Is it worth having a Will?

By Bob Cruickshanks and Hiteshi Dekhtawala

As Benjamin Franklin once said “In this world nothing can be said to be certain, except death and taxes.”.

Most people take the time and effort to prepare a will in which they detail how their accumulated worldly possessions are to be divided between their surviving relatives and/or friends. Also, a will can be part of a family asset protection strategy.

The alternative was that the person died “intestate” and their worldly possessions are distributed according to the laws of intestacy which in general terms, meant that the surviving spouse received one third of the estate and the other two thirds were divided equally between their children irrespective of how many. Hence the importance of leaving a will.

As family relationships grow or disintegrate, the person often changes their will. In days of old, a dying person could be quite certain that the distribution of their accumulated worldly possessions would be in accordance with their wishes.

However with the advent of the Family Provision Act 1969, that degree of certainty was lost and relatives who were dissatisfied with their entitlement under the will of the deceased could apply to the Court for an order that be given their due entitlement.

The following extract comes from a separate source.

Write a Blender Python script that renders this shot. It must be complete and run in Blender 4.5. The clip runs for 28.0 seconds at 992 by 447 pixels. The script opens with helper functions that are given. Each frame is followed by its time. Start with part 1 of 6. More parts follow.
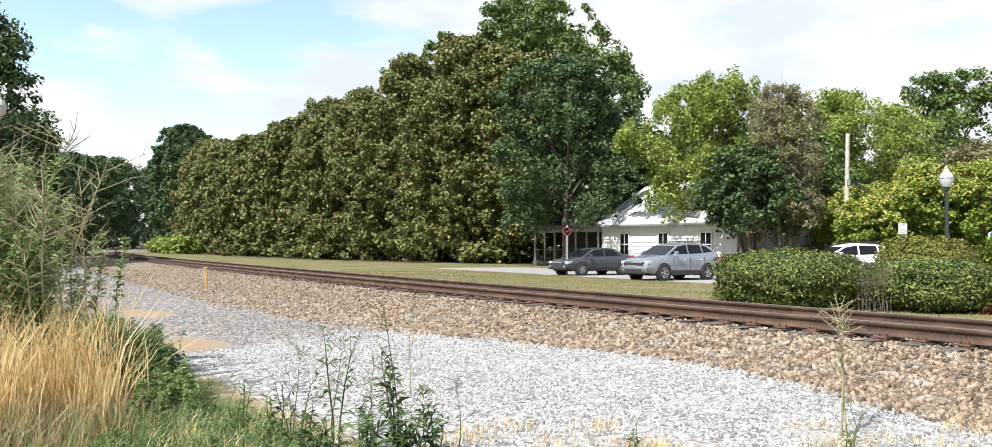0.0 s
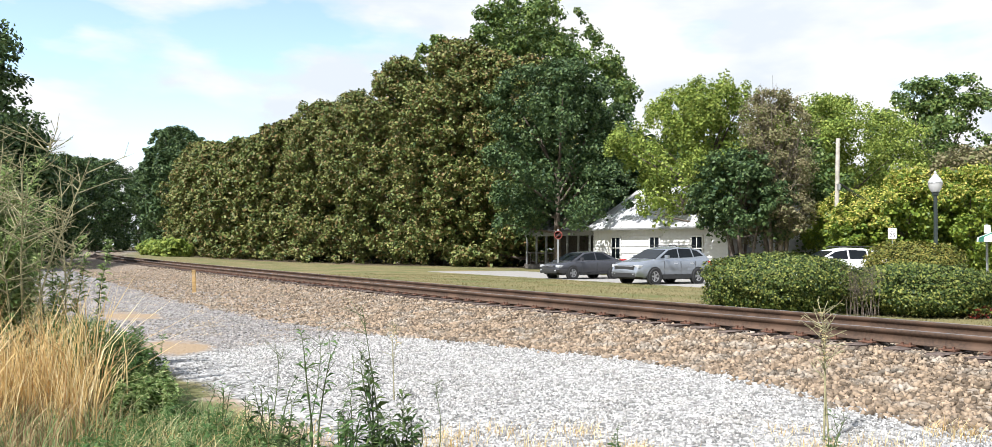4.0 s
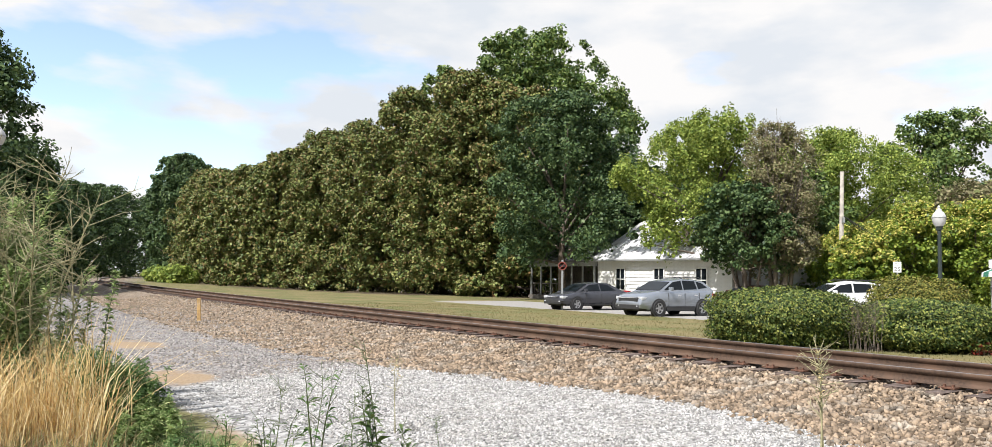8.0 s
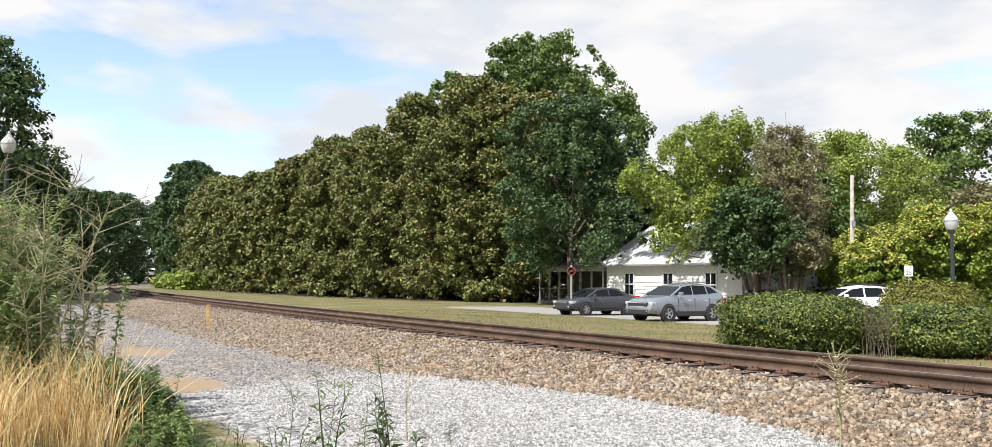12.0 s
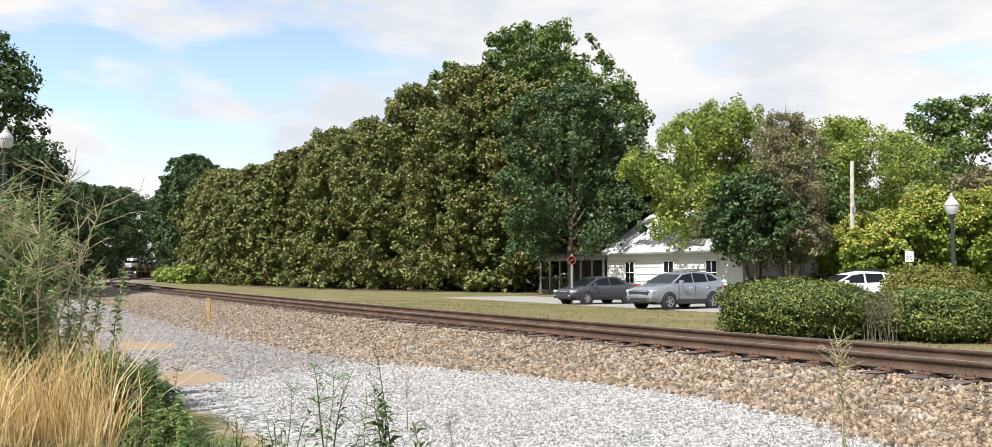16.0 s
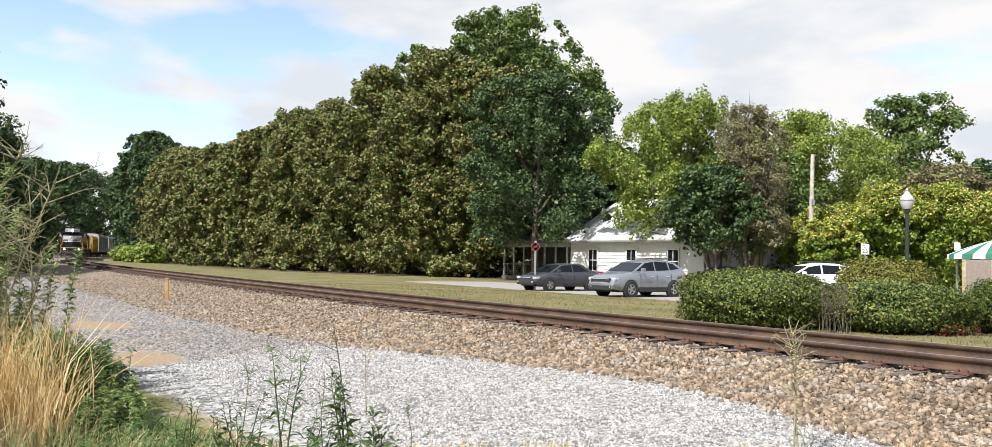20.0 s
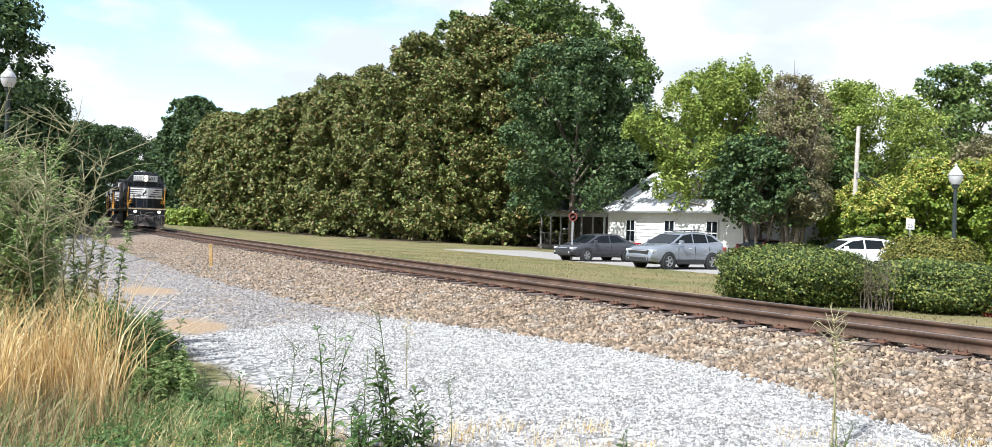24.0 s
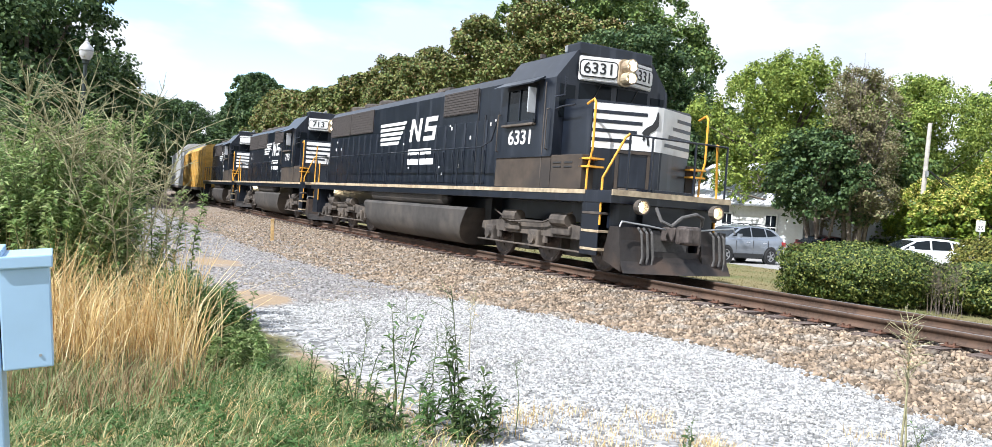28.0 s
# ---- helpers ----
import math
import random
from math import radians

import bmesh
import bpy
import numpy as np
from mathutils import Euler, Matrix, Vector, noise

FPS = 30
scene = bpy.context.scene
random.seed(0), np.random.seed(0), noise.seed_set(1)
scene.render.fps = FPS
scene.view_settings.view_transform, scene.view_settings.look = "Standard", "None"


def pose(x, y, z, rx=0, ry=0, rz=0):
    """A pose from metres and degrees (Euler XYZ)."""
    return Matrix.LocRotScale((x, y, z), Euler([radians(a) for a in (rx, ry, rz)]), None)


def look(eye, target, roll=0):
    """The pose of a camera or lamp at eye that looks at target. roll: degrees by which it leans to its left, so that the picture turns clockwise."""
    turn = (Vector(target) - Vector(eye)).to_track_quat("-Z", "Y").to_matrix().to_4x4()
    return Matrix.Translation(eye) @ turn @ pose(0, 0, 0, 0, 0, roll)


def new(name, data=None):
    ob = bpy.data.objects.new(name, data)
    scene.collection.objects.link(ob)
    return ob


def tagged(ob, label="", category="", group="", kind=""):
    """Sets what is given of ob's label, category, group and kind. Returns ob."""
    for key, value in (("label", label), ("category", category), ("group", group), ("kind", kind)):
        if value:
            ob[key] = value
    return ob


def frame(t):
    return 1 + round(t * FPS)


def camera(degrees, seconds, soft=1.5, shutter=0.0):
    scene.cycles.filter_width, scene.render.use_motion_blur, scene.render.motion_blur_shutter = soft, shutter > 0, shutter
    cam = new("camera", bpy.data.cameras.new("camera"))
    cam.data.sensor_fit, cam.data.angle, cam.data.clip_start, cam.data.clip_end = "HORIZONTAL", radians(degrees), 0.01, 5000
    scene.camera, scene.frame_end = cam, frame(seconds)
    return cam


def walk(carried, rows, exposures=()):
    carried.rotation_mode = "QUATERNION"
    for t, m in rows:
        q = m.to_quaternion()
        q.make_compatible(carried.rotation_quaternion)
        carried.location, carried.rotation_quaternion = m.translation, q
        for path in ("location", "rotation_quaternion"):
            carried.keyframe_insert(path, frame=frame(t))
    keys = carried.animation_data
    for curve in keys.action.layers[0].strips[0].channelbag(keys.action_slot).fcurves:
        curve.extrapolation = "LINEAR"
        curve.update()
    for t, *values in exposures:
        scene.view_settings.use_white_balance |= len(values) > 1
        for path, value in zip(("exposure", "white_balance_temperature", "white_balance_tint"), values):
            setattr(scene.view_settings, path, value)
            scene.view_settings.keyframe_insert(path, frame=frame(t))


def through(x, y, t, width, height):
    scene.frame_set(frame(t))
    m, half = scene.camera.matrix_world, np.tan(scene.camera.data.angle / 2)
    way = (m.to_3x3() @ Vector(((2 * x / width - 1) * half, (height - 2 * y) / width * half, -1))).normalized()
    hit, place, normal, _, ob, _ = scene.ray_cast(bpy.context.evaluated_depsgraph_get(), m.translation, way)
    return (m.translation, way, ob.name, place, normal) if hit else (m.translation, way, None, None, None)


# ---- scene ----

Such claims needed to be made within 18 months from the date of death.

The Succession Act 2006 which replaced the Family Provision Act 1969 is basically the same except that claims must be made within 12 months of the date of death.

As some people marry more than once and/or have multiple relationships, the task of the Supreme Court in deciding the merits of claims made under the Succession Act has become more difficult. However, that task has become even more difficult with the advent of the “de-facto son and daughter” who is a non-relative but claims to have had a relationship with the deceased that was identical or very similar to a parent and child relationship.

So in some instances, the will of the deceased is just the “starting point” when it comes to the manner in which the accumulated worldly possessions of the deceased person are distributed.

In days of old in a bankruptcy situation should the bankrupt have had an entitlement under a will of a person who died either before or during the period of bankruptcy, the trustee could reliably inform creditors of the expected entitlement and how much in monetary terms it would increase their dividend.

However the trustee must now cautiously wait to see if a claim is made by a dissatisfied person within the 12 month statutory period which if successful, would dilute the quantum of the bankrupt’s entitlement and in turn reduce the rate of return to creditors

It is in such situations that the Bankruptcy Trustee will exercise his/her expertise and experience in achieving the best result for the bankrupt estate including conducting exhaustive investigations into the legitimacy of claims from de facto relatives and of course, upon obtaining legal advice where necessary.

Interestingly, if a bankrupt is dissatisfied with their entitlement or perceived entitlement, the right to bring a claim under the Succession Act is a personal right and does vest with the trustee of their bankrupt estate. However, if they are successful and the Court awards them “divisible property” (e.g. Money, shares, real estate etc.) whilst they are bankrupt, the property goes into their bankrupt estate.